A Criança (Jean-Pierre e Luc Dardenne /2005) O filme dos irmãos Dardenne é extremamente objetivo, um cinema direto, quase lacônico, e filmes com esse diferencial só são bem sucedidos quando há talento para lidar com a força das imagens – coisa que os belgas têm de sobra. A história foca o período de transição do jovem prestes a se tornar adulto, quando o peso da responsabilidade e as desilusões passam a inquietar o novo-homem e uma estrada tortuosa se abre à sua frente. Levou a Palma de Ouro em Cannes merecidamente, e sendo o filme honesto que é, - longe de julgar suas personagens ou suas ações - mostra que com uma câmera na mão e uma idéia na cabeça (nesse caso duas) ainda se faz bom cinema.

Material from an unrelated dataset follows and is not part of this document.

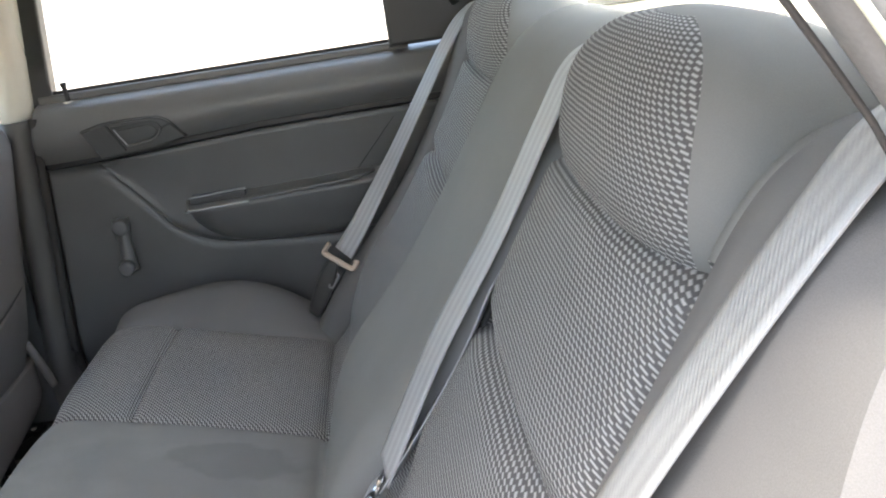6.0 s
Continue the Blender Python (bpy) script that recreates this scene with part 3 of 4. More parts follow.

Sympathy For The Devil (Jean Luc-Godard /1968) O início da fase política de Godard é marcado por esse encontro com a banda inglesa - ainda com Brian Jones vivo - em estúdio durante as gravações da música homônima que acabou se tornando um clássico dos Stones. Em 1968, certamente um dos anos mais significativos da história contemporânea, o mundo assistiu à reformulação de certos valores e conceitos antes estabelecidos, e a arte pensou que aliada à política poderia representar de maneira engajada os anseios de uma juventude com grandes ambições. Os Panteras Negras, o maio francês, o jovem e o mundo, a literatura, a música, tudo isso é despejado no caldeirão de idéias e tratado com grande vivacidade por Godard. Mais do que um simples documento histórico de valor considerável, Sympathy For The Devil é também um cinema que procura refletir, instigar, questionar, e isso, convenhamos, é muito mais interessante.